The most astute observation I’ve heard on that front run along the line of “if you aren’t paying for the service, YOU are the product.” Read into that as much as you will.
As for your other points, I completely concur. The best option is to have your own backups, and to only store images online where you have control. However, the problem is that many people reading this website, either don’t have the expertise or finances to do that, and no one has told them how risky it is to use these services in lieu of their own archive. That’s why I took the time to point this out, and hope that by doing so, some will take the additional steps to secure their image before anything bad happens.
Thanks for the insights.
A big thank you to the Library of Congress, David Riecks, and the embedded metadata manifesto for brining this issue the public.
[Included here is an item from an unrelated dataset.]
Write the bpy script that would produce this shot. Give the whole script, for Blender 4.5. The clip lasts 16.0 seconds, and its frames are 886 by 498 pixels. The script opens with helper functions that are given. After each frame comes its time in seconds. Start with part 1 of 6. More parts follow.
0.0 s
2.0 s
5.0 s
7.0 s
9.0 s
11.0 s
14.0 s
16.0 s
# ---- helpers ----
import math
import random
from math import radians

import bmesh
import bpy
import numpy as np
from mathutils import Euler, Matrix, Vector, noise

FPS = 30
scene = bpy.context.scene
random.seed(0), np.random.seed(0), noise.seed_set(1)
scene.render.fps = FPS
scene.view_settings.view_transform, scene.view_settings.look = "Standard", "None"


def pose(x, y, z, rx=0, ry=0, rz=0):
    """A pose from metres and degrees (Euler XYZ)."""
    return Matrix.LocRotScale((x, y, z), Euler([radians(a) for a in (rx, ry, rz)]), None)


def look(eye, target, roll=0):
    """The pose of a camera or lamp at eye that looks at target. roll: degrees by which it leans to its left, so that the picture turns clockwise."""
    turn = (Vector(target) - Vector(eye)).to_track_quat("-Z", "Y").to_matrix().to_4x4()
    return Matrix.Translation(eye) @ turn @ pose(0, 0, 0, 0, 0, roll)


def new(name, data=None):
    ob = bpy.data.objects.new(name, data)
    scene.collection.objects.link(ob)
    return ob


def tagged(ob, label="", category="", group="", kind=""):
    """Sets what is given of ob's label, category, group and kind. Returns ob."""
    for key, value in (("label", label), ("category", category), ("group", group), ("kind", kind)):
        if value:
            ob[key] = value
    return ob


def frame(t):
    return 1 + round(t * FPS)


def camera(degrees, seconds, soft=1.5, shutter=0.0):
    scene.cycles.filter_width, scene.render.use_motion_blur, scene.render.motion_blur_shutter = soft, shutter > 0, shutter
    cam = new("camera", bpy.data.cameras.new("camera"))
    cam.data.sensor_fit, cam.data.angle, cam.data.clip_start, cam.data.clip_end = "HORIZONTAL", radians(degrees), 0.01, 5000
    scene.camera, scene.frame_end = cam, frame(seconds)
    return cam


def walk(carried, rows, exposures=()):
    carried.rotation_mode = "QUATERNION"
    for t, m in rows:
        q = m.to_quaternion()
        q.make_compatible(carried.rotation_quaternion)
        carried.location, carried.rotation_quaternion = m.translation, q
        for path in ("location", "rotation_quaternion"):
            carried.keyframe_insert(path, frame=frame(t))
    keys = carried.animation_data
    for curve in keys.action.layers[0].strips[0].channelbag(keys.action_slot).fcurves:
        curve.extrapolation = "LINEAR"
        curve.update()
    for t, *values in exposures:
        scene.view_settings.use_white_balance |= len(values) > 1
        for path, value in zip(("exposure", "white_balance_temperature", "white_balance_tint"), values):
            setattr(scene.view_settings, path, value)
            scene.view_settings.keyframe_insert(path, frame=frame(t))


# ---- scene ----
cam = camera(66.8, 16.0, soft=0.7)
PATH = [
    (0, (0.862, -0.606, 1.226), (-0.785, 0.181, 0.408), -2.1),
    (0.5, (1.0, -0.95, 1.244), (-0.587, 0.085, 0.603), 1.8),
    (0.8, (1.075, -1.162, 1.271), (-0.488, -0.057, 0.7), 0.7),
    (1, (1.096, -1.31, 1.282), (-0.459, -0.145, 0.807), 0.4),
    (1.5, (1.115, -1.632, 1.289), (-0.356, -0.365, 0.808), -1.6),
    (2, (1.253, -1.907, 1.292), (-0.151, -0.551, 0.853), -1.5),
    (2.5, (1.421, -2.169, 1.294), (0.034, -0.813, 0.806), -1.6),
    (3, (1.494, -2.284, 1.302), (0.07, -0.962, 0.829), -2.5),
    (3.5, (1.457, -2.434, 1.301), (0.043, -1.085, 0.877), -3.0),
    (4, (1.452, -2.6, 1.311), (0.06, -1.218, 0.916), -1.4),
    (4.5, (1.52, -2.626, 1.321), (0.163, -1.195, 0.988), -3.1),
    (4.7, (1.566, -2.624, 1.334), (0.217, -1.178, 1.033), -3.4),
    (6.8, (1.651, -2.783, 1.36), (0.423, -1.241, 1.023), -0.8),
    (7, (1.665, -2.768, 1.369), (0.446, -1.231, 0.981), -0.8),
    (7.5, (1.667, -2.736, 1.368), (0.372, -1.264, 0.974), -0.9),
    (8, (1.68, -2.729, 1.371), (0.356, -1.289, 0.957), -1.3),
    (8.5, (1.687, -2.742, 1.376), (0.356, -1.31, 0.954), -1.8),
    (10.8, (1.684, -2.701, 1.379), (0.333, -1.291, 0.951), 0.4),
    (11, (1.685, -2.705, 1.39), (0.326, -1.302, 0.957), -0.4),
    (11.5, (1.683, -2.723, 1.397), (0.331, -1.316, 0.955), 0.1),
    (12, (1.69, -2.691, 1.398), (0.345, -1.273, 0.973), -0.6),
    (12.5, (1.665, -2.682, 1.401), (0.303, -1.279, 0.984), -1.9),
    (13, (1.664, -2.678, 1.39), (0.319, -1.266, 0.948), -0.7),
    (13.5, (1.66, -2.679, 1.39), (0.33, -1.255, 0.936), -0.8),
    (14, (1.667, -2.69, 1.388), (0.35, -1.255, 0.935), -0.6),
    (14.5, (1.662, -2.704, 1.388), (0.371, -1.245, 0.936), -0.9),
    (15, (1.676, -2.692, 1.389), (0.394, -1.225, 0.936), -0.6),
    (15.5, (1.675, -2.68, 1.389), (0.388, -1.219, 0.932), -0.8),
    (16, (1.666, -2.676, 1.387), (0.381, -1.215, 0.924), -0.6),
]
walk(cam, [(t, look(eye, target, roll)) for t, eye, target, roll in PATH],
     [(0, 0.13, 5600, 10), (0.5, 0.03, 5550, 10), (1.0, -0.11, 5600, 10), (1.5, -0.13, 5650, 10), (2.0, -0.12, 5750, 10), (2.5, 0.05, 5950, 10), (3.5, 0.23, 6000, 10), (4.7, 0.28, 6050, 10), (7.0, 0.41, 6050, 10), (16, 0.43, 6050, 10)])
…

A point I want to mention is that stripping metadata from images essentially makes them into orphan works. Metadata acts as contextual agent, documenting the “who, what, where, when, why, and how”, and gives an image identity and authenticity. Once data about the image is removed much of its meaning is lost. This can lead to unfortunate consequences. Under an act recently passed in the UK these orphaned photos could be used by for-profit companies without the consent of the copyright holder(s) (ERR Act). As Riecks mentions, the preservation and findability of these digital assets become problematic.
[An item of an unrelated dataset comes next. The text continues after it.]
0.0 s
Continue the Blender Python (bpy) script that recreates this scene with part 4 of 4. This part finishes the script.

Also, I wonder how many of these points can be applied to video content posted to social media sites. I know that Vimeo, Youtube and Facebook transcode/re-compress your video. As far as I can tell, any embedded metadata is similarly stripped from those assets.
The International Press Telecommunications Council (IPTC) has updated this survey, and shows that little has changed.
In three years you might have expected at least a little good news…. sigh.
Has the situation gotten any better for 2021?